━━━━━ Available data ━━━━━

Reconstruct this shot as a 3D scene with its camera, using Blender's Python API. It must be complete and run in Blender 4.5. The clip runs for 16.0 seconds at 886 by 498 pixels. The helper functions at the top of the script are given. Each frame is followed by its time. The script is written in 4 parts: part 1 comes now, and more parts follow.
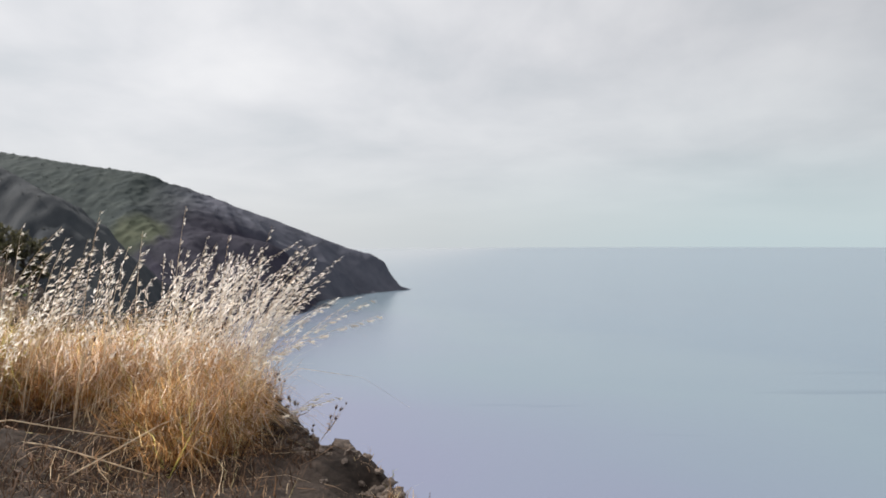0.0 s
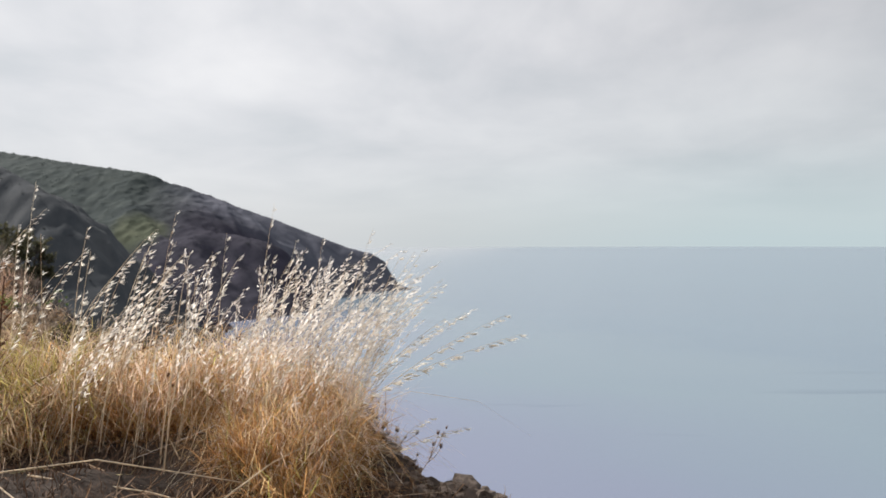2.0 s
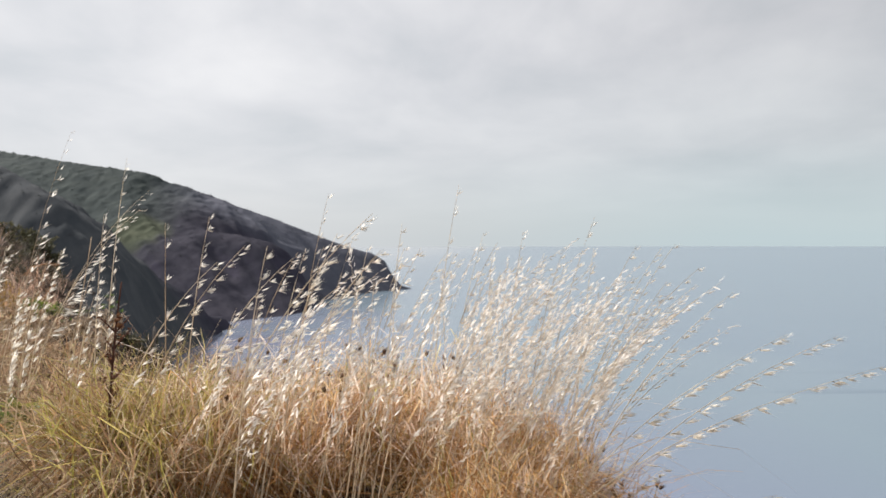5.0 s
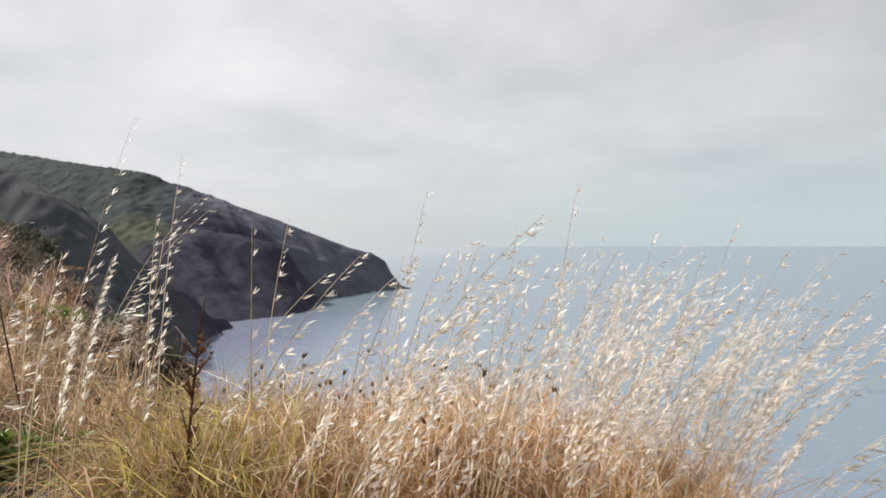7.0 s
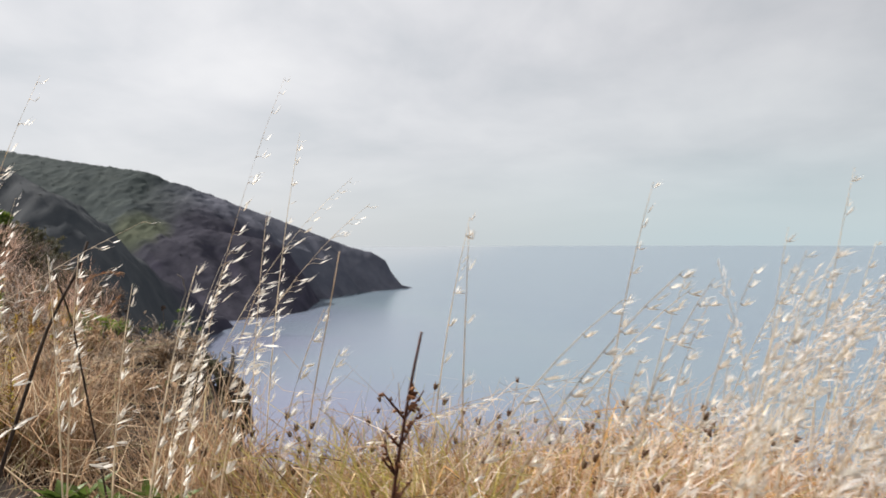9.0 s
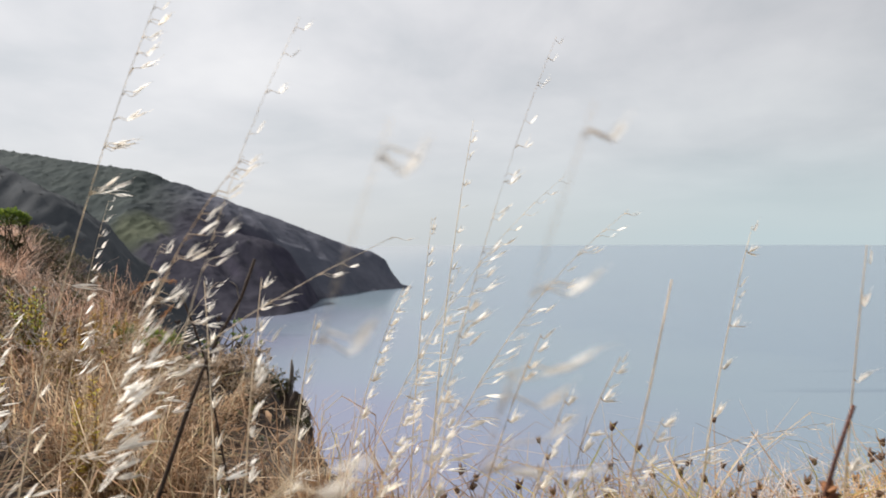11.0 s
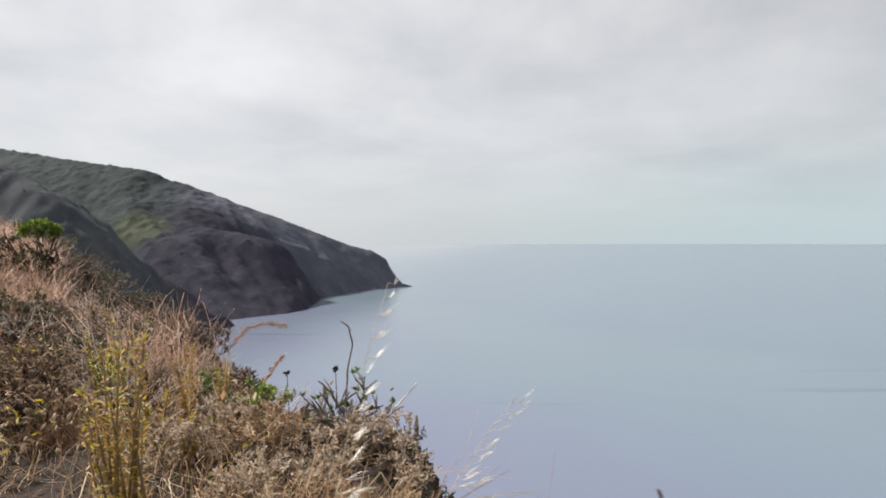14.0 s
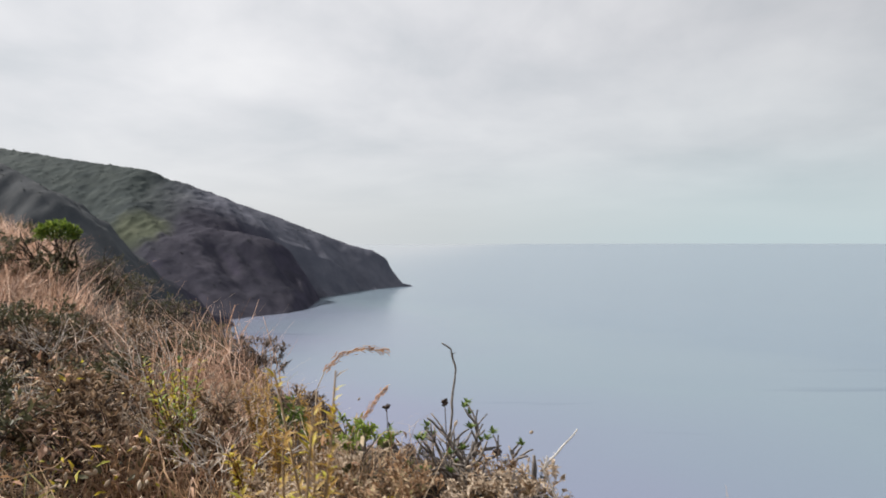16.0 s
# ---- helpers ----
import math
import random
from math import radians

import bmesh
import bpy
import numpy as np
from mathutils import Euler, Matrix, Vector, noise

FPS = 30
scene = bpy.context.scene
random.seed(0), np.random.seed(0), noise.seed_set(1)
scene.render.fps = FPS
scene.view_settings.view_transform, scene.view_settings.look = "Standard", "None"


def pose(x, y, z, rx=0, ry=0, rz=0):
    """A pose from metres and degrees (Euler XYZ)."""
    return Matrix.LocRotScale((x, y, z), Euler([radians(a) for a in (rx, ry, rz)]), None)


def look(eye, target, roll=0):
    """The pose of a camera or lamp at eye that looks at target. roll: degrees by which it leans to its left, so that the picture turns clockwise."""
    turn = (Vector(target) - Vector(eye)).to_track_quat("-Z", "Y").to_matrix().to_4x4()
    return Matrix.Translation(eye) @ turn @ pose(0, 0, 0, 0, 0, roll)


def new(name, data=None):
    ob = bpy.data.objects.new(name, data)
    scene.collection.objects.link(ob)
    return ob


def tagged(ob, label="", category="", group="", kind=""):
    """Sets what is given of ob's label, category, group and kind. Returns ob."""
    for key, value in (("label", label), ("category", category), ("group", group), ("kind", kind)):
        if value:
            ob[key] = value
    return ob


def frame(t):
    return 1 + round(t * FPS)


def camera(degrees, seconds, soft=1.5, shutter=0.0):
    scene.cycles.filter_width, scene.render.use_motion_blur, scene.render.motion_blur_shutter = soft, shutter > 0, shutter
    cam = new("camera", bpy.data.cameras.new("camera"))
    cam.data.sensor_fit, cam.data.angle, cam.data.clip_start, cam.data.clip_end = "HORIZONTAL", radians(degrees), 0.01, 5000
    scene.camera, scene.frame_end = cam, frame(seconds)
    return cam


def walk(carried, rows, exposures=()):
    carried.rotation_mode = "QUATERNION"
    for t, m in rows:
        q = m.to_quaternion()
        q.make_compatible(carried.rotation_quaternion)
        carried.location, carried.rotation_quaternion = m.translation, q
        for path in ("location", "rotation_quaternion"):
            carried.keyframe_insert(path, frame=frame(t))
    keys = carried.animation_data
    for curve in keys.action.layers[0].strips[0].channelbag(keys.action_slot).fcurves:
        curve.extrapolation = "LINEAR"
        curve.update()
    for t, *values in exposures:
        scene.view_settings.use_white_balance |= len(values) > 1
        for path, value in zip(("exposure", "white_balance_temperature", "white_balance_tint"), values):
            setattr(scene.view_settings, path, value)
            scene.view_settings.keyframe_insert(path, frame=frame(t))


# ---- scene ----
# ---- camera and walk ----
cam = camera(72.0, 16.0, soft=1.5, shutter=0.4)
cam.data.dof.use_dof = True
cam.data.dof.focus_distance, cam.data.dof.aperture_fstop = 0.65, 15.0
ROLL = 0.3
PATH = [
    (0, 0.513, 0.598, 0.931, 89.15),
    (0.5, 0.448, 0.649, 0.938, 89.14),
    (1, 0.363, 0.707, 0.941, 89.13),
    (1.5, 0.284, 0.758, 0.945, 89.12),
    (2, 0.215, 0.803, 0.943, 89.11),
    (2.5, 0.151, 0.870, 0.931, 89.10),
    (3, 0.070, 0.940, 0.927, 89.09),
    (3.5, 0.000, 0.998, 0.928, 89.09),
    (4, -0.071, 1.056, 0.926, 89.08),
    (4.5, -0.153, 1.119, 0.929, 89.07),
    (7, -0.401, 1.321, 0.941, 89.07),
    (7.5, -0.464, 1.378, 0.945, 89.07),
    (8, -0.534, 1.432, 0.949, 89.05),
    (10.5, -0.860, 1.705, 0.950, 88.96),
    (11, -0.917, 1.724, 0.966, 88.94),
    (11.5, -0.976, 1.742, 0.988, 88.91),
    (12, -1.041, 1.786, 1.010, 88.88),
    (12.5, -1.115, 1.871, 1.019, 88.88),
    (13, -1.180, 1.931, 1.030, 88.87),
    (13.5, -1.248, 1.987, 1.047, 88.86),
    (14, -1.325, 2.031, 1.058, 88.85),
    (14.5, -1.405, 2.089, 1.069, 88.84),
    (15, -1.473, 2.150, 1.070, 88.83),
    (15.5, -1.533, 2.216, 1.067, 88.82),
    (16, -1.601, 2.289, 1.075, 88.81),
]
walk(cam, [(t, pose(x, y, z, rx, ROLL, 0)) for t, x, y, z, rx in PATH])

# ---- light: hazy sun to the left, behind thin broken cloud ----
SUN_AZ, SUN_EL = -66.0, 42.0
sun_dir = Vector((math.sin(radians(SUN_AZ)) * math.cos(radians(SUN_EL)),
                  math.cos(radians(SUN_AZ)) * math.cos(radians(SUN_EL)), math.sin(radians(SUN_EL))))
lamp = bpy.data.lights.new("sun", "SUN")
lamp.energy, lamp.angle, lamp.color = 7.2, radians(3.0), (1.0, 0.95, 0.895)
sun = new("sun", lamp)
sun.matrix_world = look(sun_dir * 50, (0, 0, 0))


def nodes_of(tree):
    tree.nodes.clear()
    return tree.nodes, tree.links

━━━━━

- _Task objective_
Give every line above again exactly, with no pictures.

- _Solution for this problem_
Reconstruct this shot as a 3D scene with its camera, using Blender's Python API. It must be complete and run in Blender 4.5. The clip runs for 16.0 seconds at 886 by 498 pixels. The helper functions at the top of the script are given. Each frame is followed by its time. The script is written in 4 parts: part 1 comes now, and more parts follow.
0.0 s
2.0 s
5.0 s
7.0 s
9.0 s
11.0 s
14.0 s
16.0 s
# ---- helpers ----
import math
import random
from math import radians

import bmesh
import bpy
import numpy as np
from mathutils import Euler, Matrix, Vector, noise

FPS = 30
scene = bpy.context.scene
random.seed(0), np.random.seed(0), noise.seed_set(1)
scene.render.fps = FPS
scene.view_settings.view_transform, scene.view_settings.look = "Standard", "None"


def pose(x, y, z, rx=0, ry=0, rz=0):
    """A pose from metres and degrees (Euler XYZ)."""
    return Matrix.LocRotScale((x, y, z), Euler([radians(a) for a in (rx, ry, rz)]), None)


def look(eye, target, roll=0):
    """The pose of a camera or lamp at eye that looks at target. roll: degrees by which it leans to its left, so that the picture turns clockwise."""
    turn = (Vector(target) - Vector(eye)).to_track_quat("-Z", "Y").to_matrix().to_4x4()
    return Matrix.Translation(eye) @ turn @ pose(0, 0, 0, 0, 0, roll)


def new(name, data=None):
    ob = bpy.data.objects.new(name, data)
    scene.collection.objects.link(ob)
    return ob


def tagged(ob, label="", category="", group="", kind=""):
    """Sets what is given of ob's label, category, group and kind. Returns ob."""
    for key, value in (("label", label), ("category", category), ("group", group), ("kind", kind)):
        if value:
            ob[key] = value
    return ob


def frame(t):
    return 1 + round(t * FPS)


def camera(degrees, seconds, soft=1.5, shutter=0.0):
    scene.cycles.filter_width, scene.render.use_motion_blur, scene.render.motion_blur_shutter = soft, shutter > 0, shutter
    cam = new("camera", bpy.data.cameras.new("camera"))
    cam.data.sensor_fit, cam.data.angle, cam.data.clip_start, cam.data.clip_end = "HORIZONTAL", radians(degrees), 0.01, 5000
    scene.camera, scene.frame_end = cam, frame(seconds)
    return cam


def walk(carried, rows, exposures=()):
    carried.rotation_mode = "QUATERNION"
    for t, m in rows:
        q = m.to_quaternion()
        q.make_compatible(carried.rotation_quaternion)
        carried.location, carried.rotation_quaternion = m.translation, q
        for path in ("location", "rotation_quaternion"):
            carried.keyframe_insert(path, frame=frame(t))
    keys = carried.animation_data
    for curve in keys.action.layers[0].strips[0].channelbag(keys.action_slot).fcurves:
        curve.extrapolation = "LINEAR"
        curve.update()
    for t, *values in exposures:
        scene.view_settings.use_white_balance |= len(values) > 1
        for path, value in zip(("exposure", "white_balance_temperature", "white_balance_tint"), values):
            setattr(scene.view_settings, path, value)
            scene.view_settings.keyframe_insert(path, frame=frame(t))


# ---- scene ----
# ---- camera and walk ----
cam = camera(72.0, 16.0, soft=1.5, shutter=0.4)
cam.data.dof.use_dof = True
cam.data.dof.focus_distance, cam.data.dof.aperture_fstop = 0.65, 15.0
ROLL = 0.3
PATH = [
    (0, 0.513, 0.598, 0.931, 89.15),
    (0.5, 0.448, 0.649, 0.938, 89.14),
    (1, 0.363, 0.707, 0.941, 89.13),
    (1.5, 0.284, 0.758, 0.945, 89.12),
    (2, 0.215, 0.803, 0.943, 89.11),
    (2.5, 0.151, 0.870, 0.931, 89.10),
    (3, 0.070, 0.940, 0.927, 89.09),
    (3.5, 0.000, 0.998, 0.928, 89.09),
    (4, -0.071, 1.056, 0.926, 89.08),
    (4.5, -0.153, 1.119, 0.929, 89.07),
    (7, -0.401, 1.321, 0.941, 89.07),
    (7.5, -0.464, 1.378, 0.945, 89.07),
    (8, -0.534, 1.432, 0.949, 89.05),
    (10.5, -0.860, 1.705, 0.950, 88.96),
    (11, -0.917, 1.724, 0.966, 88.94),
    (11.5, -0.976, 1.742, 0.988, 88.91),
    (12, -1.041, 1.786, 1.010, 88.88),
    (12.5, -1.115, 1.871, 1.019, 88.88),
    (13, -1.180, 1.931, 1.030, 88.87),
    (13.5, -1.248, 1.987, 1.047, 88.86),
    (14, -1.325, 2.031, 1.058, 88.85),
    (14.5, -1.405, 2.089, 1.069, 88.84),
    (15, -1.473, 2.150, 1.070, 88.83),
    (15.5, -1.533, 2.216, 1.067, 88.82),
    (16, -1.601, 2.289, 1.075, 88.81),
]
walk(cam, [(t, pose(x, y, z, rx, ROLL, 0)) for t, x, y, z, rx in PATH])

# ---- light: hazy sun to the left, behind thin broken cloud ----
SUN_AZ, SUN_EL = -66.0, 42.0
sun_dir = Vector((math.sin(radians(SUN_AZ)) * math.cos(radians(SUN_EL)),
                  math.cos(radians(SUN_AZ)) * math.cos(radians(SUN_EL)), math.sin(radians(SUN_EL))))
lamp = bpy.data.lights.new("sun", "SUN")
lamp.energy, lamp.angle, lamp.color = 7.2, radians(3.0), (1.0, 0.95, 0.895)
sun = new("sun", lamp)
sun.matrix_world = look(sun_dir * 50, (0, 0, 0))


def nodes_of(tree):
    tree.nodes.clear()
    return tree.nodes, tree.links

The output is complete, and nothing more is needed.